Monday, July 2, 2007

Strange Bounty

When evaluating whether or not your life is actually like this, remember that it includes spitting the pits into the garbage can while meandering the kitchen and eating so many that you get an enduring stomach ache that you eventually just have to go to sleep with. This is the regimen you willingly undertake with something as perfect and expensive as cherries. Tamalehawk once pitted a massive bag by hand just to make a pie, and the memory still haunts him like sirens to soon-stranded sailors.

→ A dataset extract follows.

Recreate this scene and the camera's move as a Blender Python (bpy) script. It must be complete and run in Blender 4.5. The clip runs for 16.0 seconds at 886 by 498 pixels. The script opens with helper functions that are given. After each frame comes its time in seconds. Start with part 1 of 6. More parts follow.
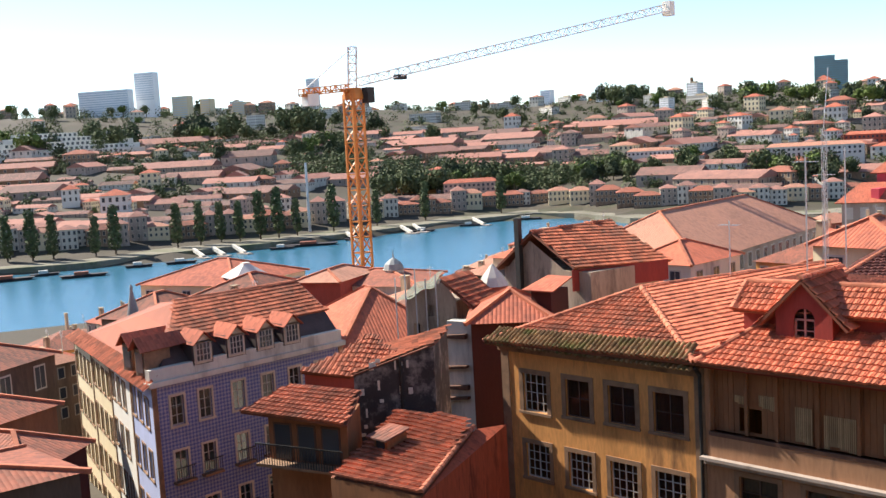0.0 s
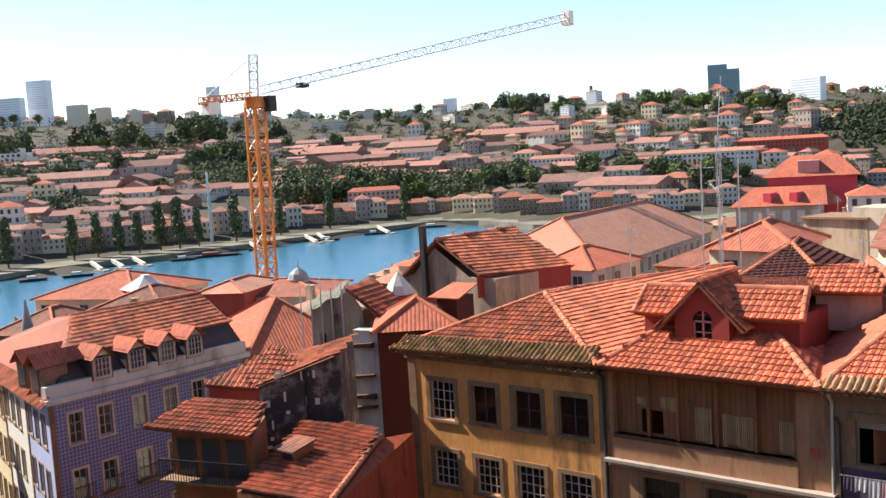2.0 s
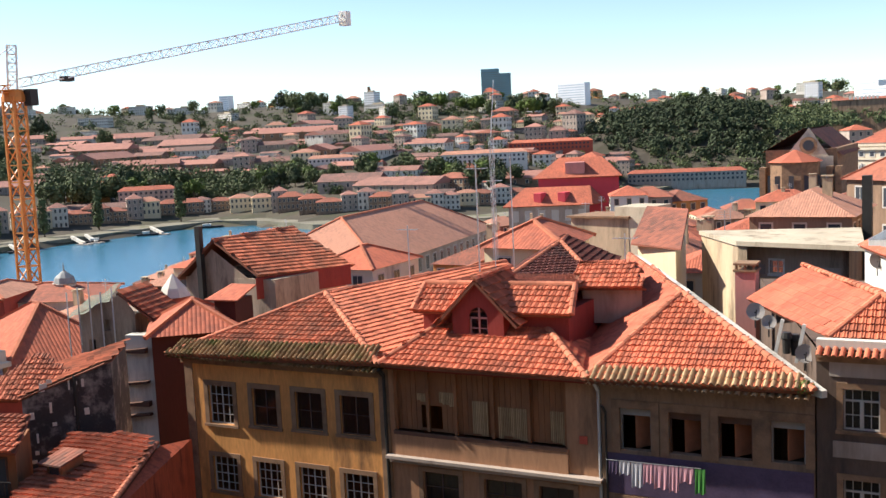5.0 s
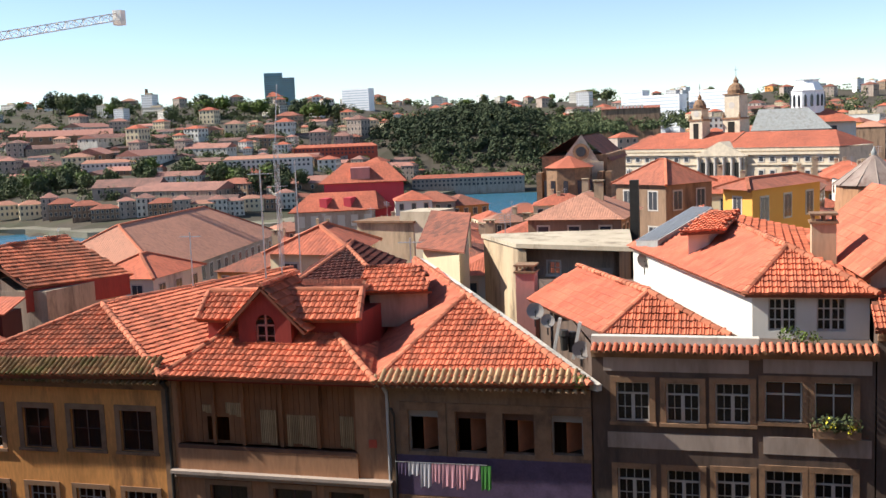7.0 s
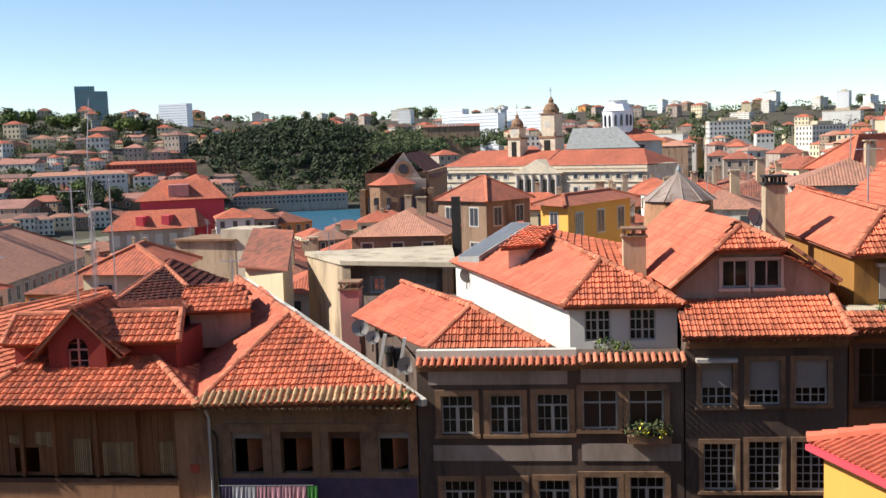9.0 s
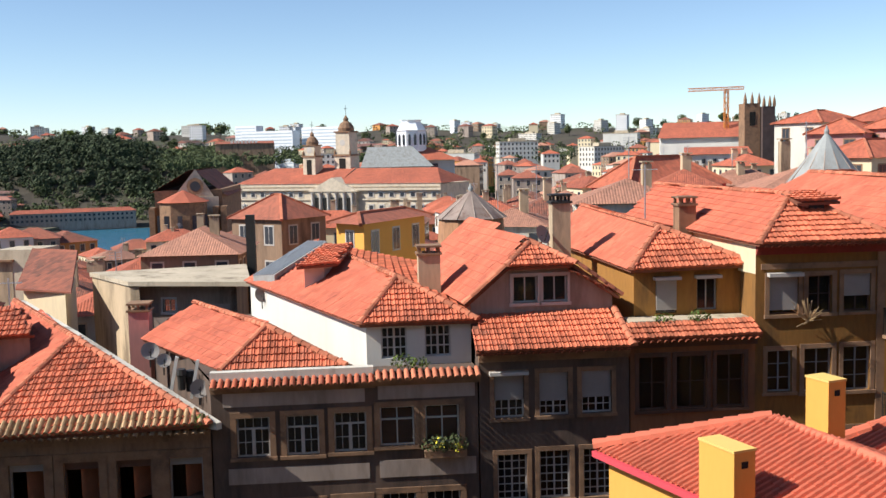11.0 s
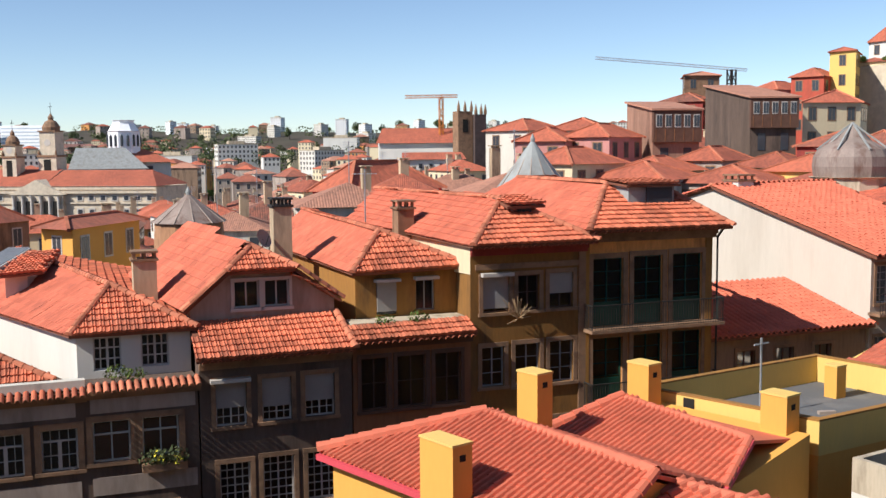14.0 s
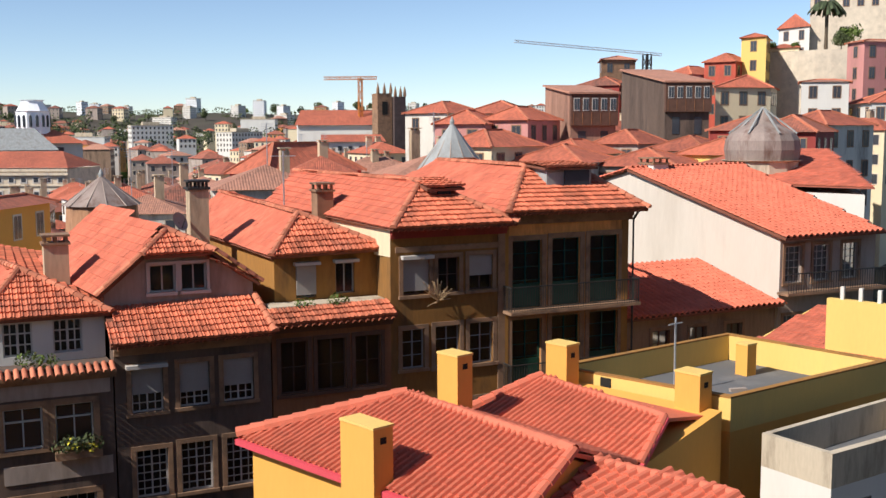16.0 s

Earlier Tamalehawk had endorsed Treasure Island as a primary shopping venue. This recommendation stills holds true as much as it ever did. But if you are looking for an adventure, go to Harvest Time on Lawrence and Rockwell. It's an expanded Mexican grocery with terrific produce and meat and low prices. Its selection of standard, recognizable items is very modest but commendable, and the trade-off is a host of unusual products that you don't get elsewhere (Hello, jalapeno pierogies. Please get into the cart posthaste). Also, if you're into buying corn tortillas and pita bread while they are still extremely warm from the oven, then this is the place for you. Deli meats are scandalously cheap. A whole table of strange Mexican root vegetables chides you as it beckons. A cinder block of fresh feta cheese is basically free. Etcetera. Tamalehawk enjoyed his time there and will surely visit this magical land again.